Why is the lot so important?  For starters, it is often a buyers first impression.  If a buyer tries to pull in the driveway and their car scrapes the pavement, bad sign.  If they are out of breath before they get to the front door, bad sign.  If they step out of their car and can hear New Circle Road or the Interstate that is behind the house, bad sign.  Additionally, the lot affects just about anything you do with the property.
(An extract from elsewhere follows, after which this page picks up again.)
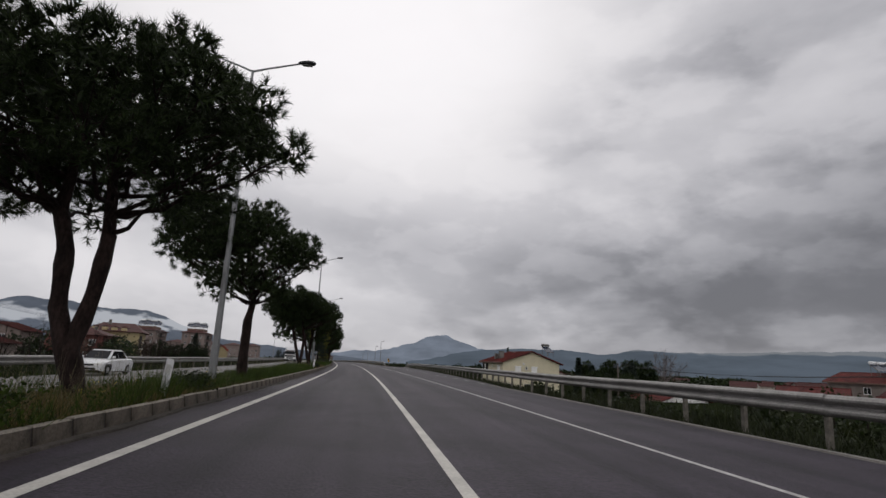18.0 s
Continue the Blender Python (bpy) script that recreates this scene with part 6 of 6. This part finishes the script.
def truck_cab(t, white, height, y0=0.0, length=2.2, deflector=True, w=1.25):
    """A cab-over truck front, facing -y; the long-haul kind has a deflector and a slotted bumper."""
    bm = boxes((-w, y0, 0.62, w, y0 + length, height))
    for v in bm.verts:
        if v.co.z > 1.9 and v.co.y < y0 + 0.1:
            v.co.y += 0.30
            v.co.x *= 0.95
    es = [e for e in bm.edges if abs(e.verts[0].co.z - e.verts[1].co.z) > 0.5 or all(v.co.z > 1.9 for v in e.verts)]
    bmesh.ops.bevel(bm, geom=es, offset=0.14, segments=3, affect="EDGES")
    cab = part("cab", bm, M[white], t)
    slope = lambda z: y0 + 0.30 * (z - 0.62) / (height - 0.62)
    z0, z1 = (1.80, 2.40) if deflector else (1.72, height - 0.34)

    def slab(name, x0, x1, za, zb, mat, out=0.02, label=""):
        v = [(x0, slope(za) - out, za), (x1, slope(za) - out, za), (x1, slope(zb) - out, zb), (x0, slope(zb) - out, zb)]
        v += [(x, y + 0.08, z) for x, y, z in v]
        f = [(0, 1, 2, 3), (0, 4, 5, 1), (1, 5, 6, 2), (2, 6, 7, 3), (3, 7, 4, 0)]
        return child(name, mesh(name, v, f, M[mat]), cab, None, label)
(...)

What should you look for in a lot?

  1.  As flat as possible is the biggest thing around here.  Lexington is pretty flat.  The severely sloping lot is unusual here.  Go to Richmond or parts of Scott County and it is more common.  For what’s it is worth, nobody has ever told me they didn’t like a house I showed them because the lot was too flat.
  2. A nice view is always a plus.  If you can’t get a good view, then no view at all is safe.  We don’t have a lot of greenspace views and even fewer water views in Lexington.  It is totally okay to just have a flat backyard that backs to other houses.  I would avoid backing to anything than other houses, such as businesses, apartments or a road…..and ideally it backs to houses that are equal or higher in value than the one you’re viewing.
  3.  Get a lot size and shape that is normal for the neighborhood.  If you are looking at a house that has a tiny or oddly shaped lot unlike any other in the neighborhood, don’t buy it.  The same doesn’t always apply for lots that are bigger.  Most of the time the biggest lot in the neighborhood is the most desirable unless it is in a neighborhood where the most likely buyer will be a retiree or somebody downsizing to get away from a lot of maintenance.
  4.  I would avoid a corner lot if possible.  There are a few buyers who prefer a corner lot but most people view them as twice as much sidewalk to deal with.  Plus, most neighborhoods only allow you to fence a corner lot from the rear edge of the house, meaning that you have much less space if you want to fence it in.  (I’ve got a good friend who looooves his corner lot and will likely find out I said this…..sorry Peter!)

Want to know my absolute favorite thing about getting a good lot?  It never needs updating and never goes out of style.